Consumers should care, and the boards of the hydroponic agriculture companies should care because the trust, confidence, and high standards that are the basis of Organic need to be diligently protected. The USDA should care because they are the overseers of this business model that has been a sanctuary for many small and new farmers, and an engine in rural communities for economic diversification and regional food security. Scientists should care because of new information connecting human health to healthy human guts. Farming in soil can also make a real difference in capturing carbon from the air and sequestering it in the soil and Organic practices offer ways to moderate the volatilization of nitrogen fertilizer as a potent greenhouse gas or the leaching of nitrogen into groundwater making it dangerous to drink.

Not to simplify a complex picture, but good Real Organic Farming offers a way to connect many things and is a foundation to making sure that farming systems are part of a healthier planet. Organic farmers who see the connection between good stewardship and healthy communities are committed to helping people remember why good farming can be integral to tending the planet for the long term.
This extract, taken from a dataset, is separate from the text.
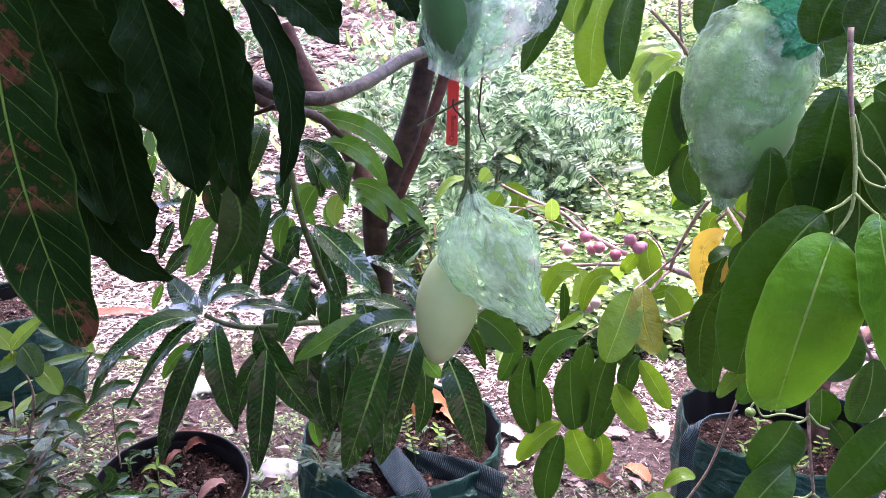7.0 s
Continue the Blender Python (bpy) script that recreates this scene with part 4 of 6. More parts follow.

Many of these farmers are creating new ideas about resource conservation and practices that build soil health. They harvest more total energy over a year with cover crops, conserve water, and allow new entrepreneurs to renew the promise of being able to start a farm in an increasingly concentrated and competitive farming world. They are committed to clarifying the intent of the National Organic Program and to fighting for these principles before they are lost.